Además de bombos legüeros, el clan Froilán construye cajas chayeras, cajas vidaleras y toda la gama de instrumentos percusivos del norte. Los precios van de 150 pesos (el más común) a los 2000, en el caso del “súper” legüero 5, cuya diferencia con los demás es su tamaño y la resonancia. “A este, en vez de legüero le decimos millero, porque lo tocás acá y se escucha en China”, se ríe el joven luthier. “Después están el 4, el 3, el 2, así hasta llegar al chico profesional. Y es fundamental saber qué tipo de música quiere hacer el cliente: si es malambo, entonces tiene que tener un sonido semiagudo, si es para zamba o chacarera, grave... el sonido depende del pelo del parche.”
–¿De qué es el pelo?
–De cabra, porque de oveja ya no se consigue más.

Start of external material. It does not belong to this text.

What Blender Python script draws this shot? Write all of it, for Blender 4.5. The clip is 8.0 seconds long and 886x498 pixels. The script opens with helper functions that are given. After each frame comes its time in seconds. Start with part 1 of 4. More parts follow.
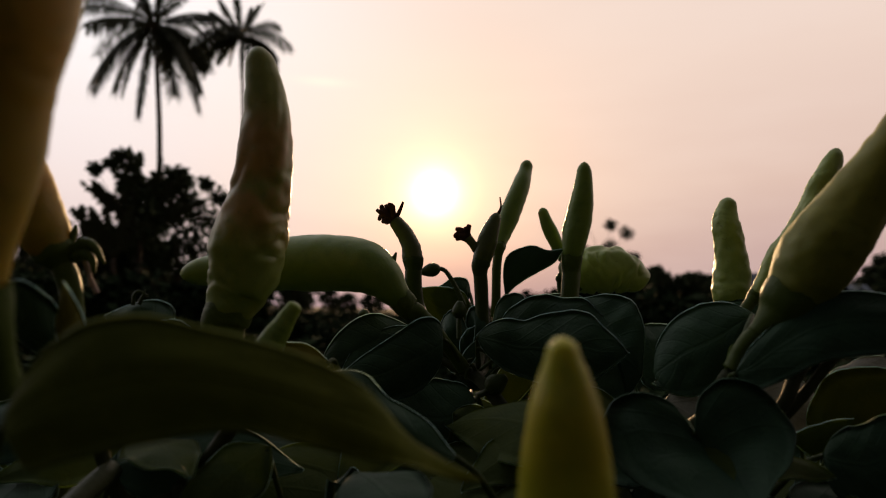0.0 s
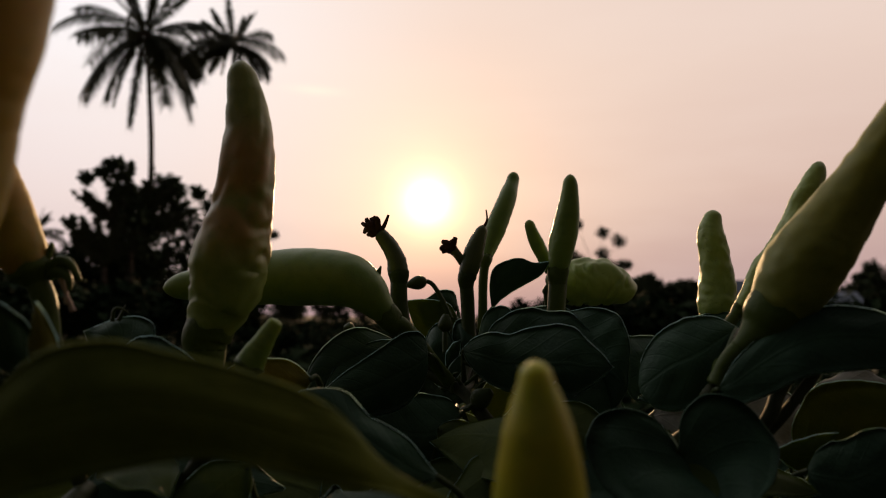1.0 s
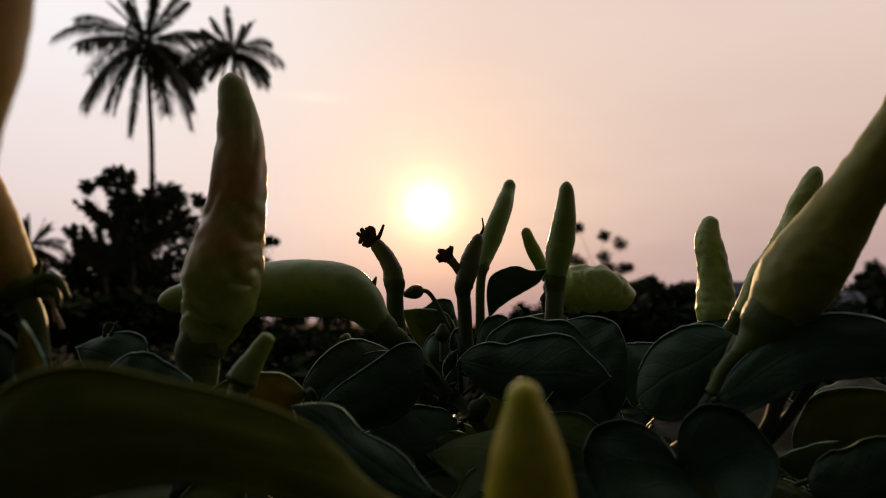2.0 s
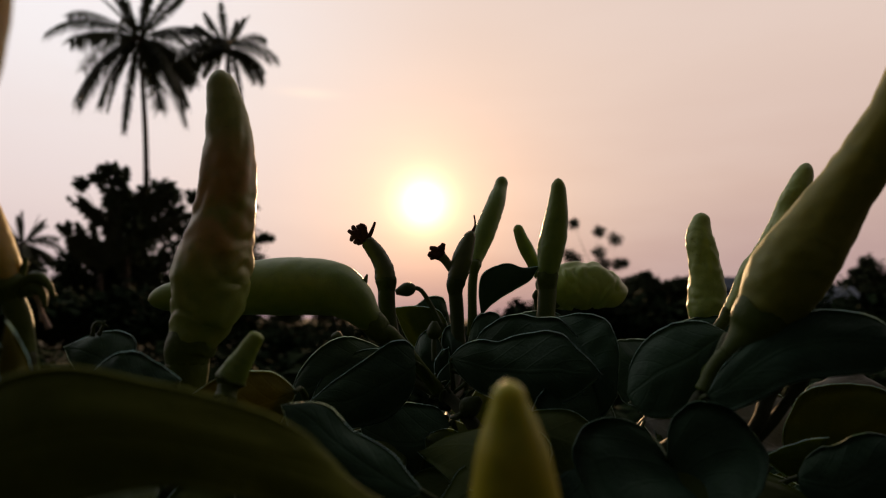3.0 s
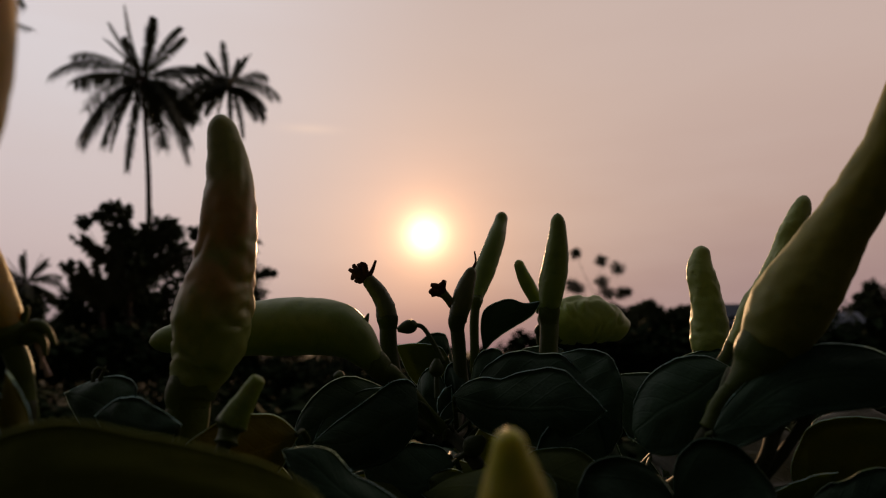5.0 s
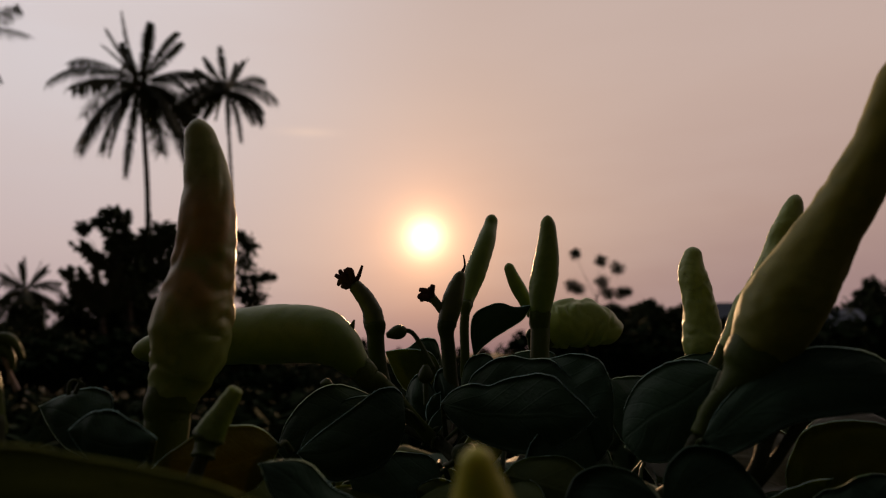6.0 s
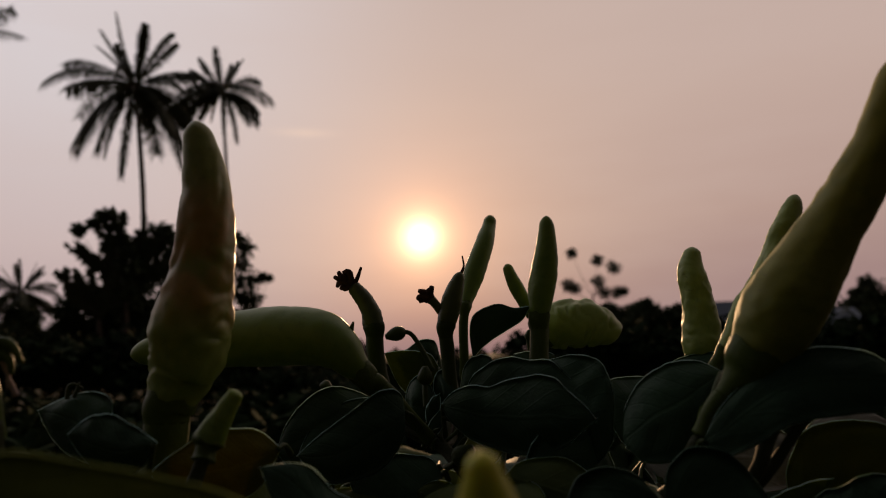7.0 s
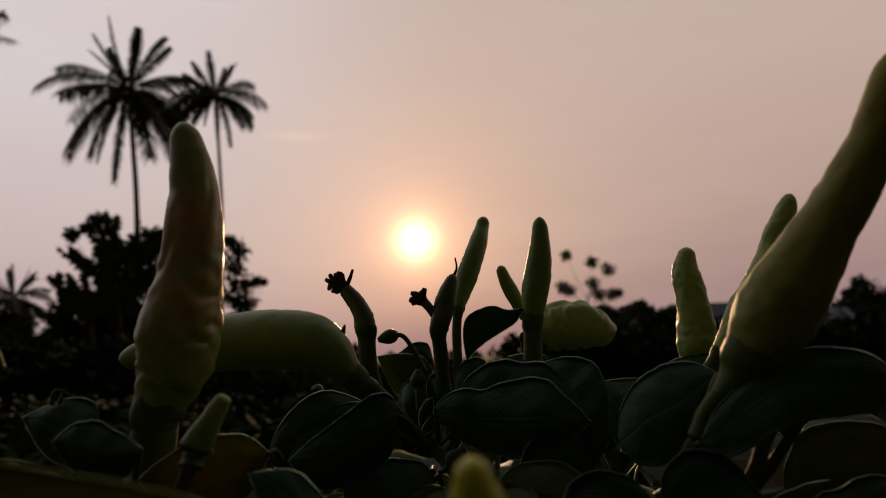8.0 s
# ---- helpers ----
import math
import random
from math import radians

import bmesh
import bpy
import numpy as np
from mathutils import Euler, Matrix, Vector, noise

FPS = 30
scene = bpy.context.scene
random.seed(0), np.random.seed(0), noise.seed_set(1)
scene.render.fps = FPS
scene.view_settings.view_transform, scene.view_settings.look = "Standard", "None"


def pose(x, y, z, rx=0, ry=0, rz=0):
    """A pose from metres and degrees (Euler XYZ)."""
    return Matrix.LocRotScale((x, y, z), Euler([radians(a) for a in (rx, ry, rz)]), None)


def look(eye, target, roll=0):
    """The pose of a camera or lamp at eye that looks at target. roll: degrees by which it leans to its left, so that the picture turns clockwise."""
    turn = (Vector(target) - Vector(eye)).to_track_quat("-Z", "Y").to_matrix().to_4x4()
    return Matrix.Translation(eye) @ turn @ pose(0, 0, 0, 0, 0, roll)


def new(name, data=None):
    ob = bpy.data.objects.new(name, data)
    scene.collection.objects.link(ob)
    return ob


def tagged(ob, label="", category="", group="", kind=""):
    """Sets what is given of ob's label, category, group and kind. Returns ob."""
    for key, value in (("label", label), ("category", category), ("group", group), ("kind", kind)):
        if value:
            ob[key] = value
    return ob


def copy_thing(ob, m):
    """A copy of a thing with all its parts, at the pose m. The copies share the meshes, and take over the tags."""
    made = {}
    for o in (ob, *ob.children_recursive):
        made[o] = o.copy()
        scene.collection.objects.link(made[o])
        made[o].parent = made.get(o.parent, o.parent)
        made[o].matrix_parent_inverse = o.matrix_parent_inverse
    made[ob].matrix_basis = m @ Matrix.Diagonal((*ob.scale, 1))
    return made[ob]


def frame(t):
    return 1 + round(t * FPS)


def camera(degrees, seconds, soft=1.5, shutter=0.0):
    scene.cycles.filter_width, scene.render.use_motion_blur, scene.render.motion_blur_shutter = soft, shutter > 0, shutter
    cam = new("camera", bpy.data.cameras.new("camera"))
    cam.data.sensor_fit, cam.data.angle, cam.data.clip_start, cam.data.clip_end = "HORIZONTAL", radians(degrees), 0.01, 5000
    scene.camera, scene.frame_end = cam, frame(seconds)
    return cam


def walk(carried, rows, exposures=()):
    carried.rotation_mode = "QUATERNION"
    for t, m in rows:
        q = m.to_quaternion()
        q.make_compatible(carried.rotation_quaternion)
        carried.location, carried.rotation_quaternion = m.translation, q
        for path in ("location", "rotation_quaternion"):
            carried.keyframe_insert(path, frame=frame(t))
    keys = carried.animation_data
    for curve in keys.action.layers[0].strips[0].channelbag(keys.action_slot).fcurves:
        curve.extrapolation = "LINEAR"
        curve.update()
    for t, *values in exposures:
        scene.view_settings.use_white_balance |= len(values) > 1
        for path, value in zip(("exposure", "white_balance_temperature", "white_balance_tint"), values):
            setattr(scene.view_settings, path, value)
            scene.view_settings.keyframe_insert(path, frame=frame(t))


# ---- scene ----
# ---- camera ----
cam = camera(65.0, 8.0, soft=1.1)
cam.data.dof.use_dof = True
cam.data.dof.focus_distance = 0.17
cam.data.dof.aperture_fstop = 22.0
ROWS = [  # seconds, x, y, z, pitch, lean, yaw
    (0, 0.00000, 0.00000, 0.60000, 95.000, -1.500, 0.000),
    (0.5, 0.00135, 0.00097, 0.60053, 95.380, -1.345, -0.269),
    (1, 0.00177, 0.00058, 0.60133, 95.691, -1.289, -0.580),
    (1.5, 0.00217, 0.00027, 0.60222, 96.017, -0.741, -0.048),
    (1.7, 0.00283, 0.00070, 0.60262, 96.181, -0.635, -0.176),
    (2.8, 0.00345, 0.00259, 0.60218, 95.695, -0.714, -0.880),
    (3, 0.00406, 0.00189, 0.60289, 95.781, -0.421, -0.763),
    (3.5, 0.00321, 0.00052, 0.60179, 96.195, -0.470, -0.345),
    (4, 0.00412, 0.00090, 0.60257, 96.057, -0.415, -0.035),
    (4.5, 0.00439, 0.00087, 0.60389, 97.571, 0.167, 0.181),
    (5, 0.00443, 0.00149, 0.60414, 98.413, 0.531, -0.466),
    (5.2, 0.00475, 0.00175, 0.60436, 98.715, 0.610, -0.455),
    (6.3, 0.00783, 0.00474, 0.60543, 98.537, 1.318, -0.392),
    (6.5, 0.00751, 0.00451, 0.60565, 99.048, 1.306, -0.365),
    (7, 0.00682, 0.00453, 0.60537, 98.576, 1.493, -0.655),
    (7.5, 0.00702, 0.00565, 0.60569, 98.737, 2.012, -1.233),
    (8, 0.00736, 0.00622, 0.60534, 98.796, 1.863, -1.047),
]
EXPOSURES = [(0.0, 0.70, 6500, 5), (1.5, 0.58, 6500, 6), (3.5, 0.50, 6500, 7), (4.5, 0.30, 6500, 9), (5.0, 0.04, 6620, 11), (5.5, -0.02, 6680, 12), (6.5, -0.02, 6700, 12), (8.0, -0.02, 6700, 12)]
walk(cam, [(t, pose(x, y, z, rx, ry, rz)) for t, x, y, z, rx, ry, rz in ROWS], EXPOSURES)

# ---- sky and sun ----
SUN = Vector((-0.0159, 0.9892, 0.1668)).normalized()
world = bpy.data.worlds.new("dusk_sky")
scene.world = world
world.use_nodes = True


class Net:
    """A short way to write node trees."""

    def __init__(self, tree):
        self.tree = tree
        tree.nodes.clear()

    def add(self, kind, op=None, **sockets):
        n = self.tree.nodes.new(kind)
        if op:
            n.operation = op
        for k, v in sockets.items():
            key = int(k[1:]) if k[0] == "i" and k[1:].isdigit() else k.replace("_", " ")
            self.put(n.inputs[key], v)
        return n

    def put(self, socket, v):
        if isinstance(v, bpy.types.NodeSocket):
            self.tree.links.new(v, socket)
        elif isinstance(v, bpy.types.Node):
            self.tree.links.new(v.outputs[0], socket)
        else:
            socket.default_value = v

    def math(self, op, a, b=0.0, c=0.0):
        return self.add("ShaderNodeMath", op, i0=a, i1=b, i2=c).outputs[0]

    def vec(self, op, a, b=(0, 0, 0)):
        return self.add("ShaderNodeVectorMath", op, i0=a, i1=b)

    def mix(self, fac, a, b, how="MIX"):
        n = self.add("ShaderNodeMix")
        n.data_type, n.blend_type = "RGBA", how
        self.put(n.inputs[0], fac), self.put(n.inputs[6], a), self.put(n.inputs[7], b)
        return n.outputs[2]

    def ramp(self, fac, stops):
        n = self.add("ShaderNodeValToRGB", None, Fac=fac)
        e = n.color_ramp.elements
        while len(e) < len(stops):
            e.new(0.5)
        for el, (p, c) in zip(e, stops):
            el.position, el.color = p, (*c, 1)
        return n.outputs[0]

    def noise(self, scale, detail=3.0, vector=None, rough=0.55):
        n = self.add("ShaderNodeTexNoise", None, Scale=scale, Detail=detail, Roughness=rough)
        if vector is not None:
            self.put(n.inputs["Vector"], vector)
        return n.outputs[0]

    def step(self, x, lo, hi):
        n = self.add("ShaderNodeMapRange")
        n.interpolation_type = "SMOOTHSTEP"
        for k, v in enumerate((x, lo, hi)):
            self.put(n.inputs[k], v)
        return n.outputs[0]


net = Net(world.node_tree)
way = net.vec("NORMALIZE", net.add("ShaderNodeTexCoord").outputs["Generated"]).outputs[0]
axis = net.add("ShaderNodeSeparateXYZ", None, Vector=way)
dx, dy, dz = axis.outputs
cosine = net.math("MINIMUM", net.vec("DOT_PRODUCT", way, tuple(SUN)).outputs["Value"], 1.0)
theta = net.math("MULTIPLY", net.math("ARCCOSINE", cosine), 180 / math.pi)
# haze from the horizon up: lavender, then peach, then a cool grey overhead
haze = net.ramp(dz, [(0.0, (0.26, 0.165, 0.175)), (0.06, (0.31, 0.20, 0.205)), (0.18, (0.44, 0.305, 0.27)), (0.34, (0.52, 0.39, 0.345)), (0.50, (0.54, 0.425, 0.385)), (1.0, (0.22, 0.22, 0.25))])
cool = net.ramp(dz, [(0.0, (0.40, 0.29, 0.31)), (0.15, (0.55, 0.45, 0.45)), (0.34, (0.64, 0.585, 0.60)), (0.50, (0.69, 0.655, 0.69)), (1.0, (0.22, 0.22, 0.25))])
base = net.mix(net.step(dx, 0.10, -0.48), haze, cool)
clouds = net.noise(2.2, 4.0, net.vec("MULTIPLY", way, (1.0, 1.0, 4.5)).outputs[0])
base = net.mix(net.math("MULTIPLY", net.step(clouds, 0.38, 0.68), 0.18), base, (0.58, 0.46, 0.42, 1))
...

Un bombo Froilán tarda 15 días en hacerse. Una vez que se consigue el ceibo, se lo lleva al patio, se labra la madera a golpe de hacha, se la cepilla y después se la seca a fuego lento. “Esto puede durar cuatro o cinco días”, dice Carlos. Luego del secado, viene el trabajo fino: cepillado y afinación por dentro para sacarle al cilindro todas las astillas internas. “No tiene que quedar ninguna, porque si no el bombo vibra”. Froilán y los suyos están trabajando en un contexto que, aun con patio de tierra mojado, bombos colgados en los árboles y guitarreada, no llega a status de réplica del de Santiago. “Allá vivimos y trabajamos con 12 perros alrededor que comparten la comida con las gallinas, y un hornero justo arriba de mi lugar preferido. En el monte yo tengo todo. Me meto, saco el arillo para cortar los parches; la naturaleza te da todo: salud, aire, el canto de los pájaros, todo”, añora Froilán, como buen santiagueño, y los pájaros lo llevan al crespín... y el crespín a cuando León Gieco y Gustavo Santaolalla anclaron De Ushuaia a La Quiaca en su patio para dejar registrado “El cardón”. “Fue increíble, porque llegaron justo en octubre, la época en que el crespín empieza a cantar, poco antes del día de las ánimas y cuando se escuchan las primeras vidalas en Santiago. El canto del crespín quedó grabado en el disco, y también el bombo que toco yo.”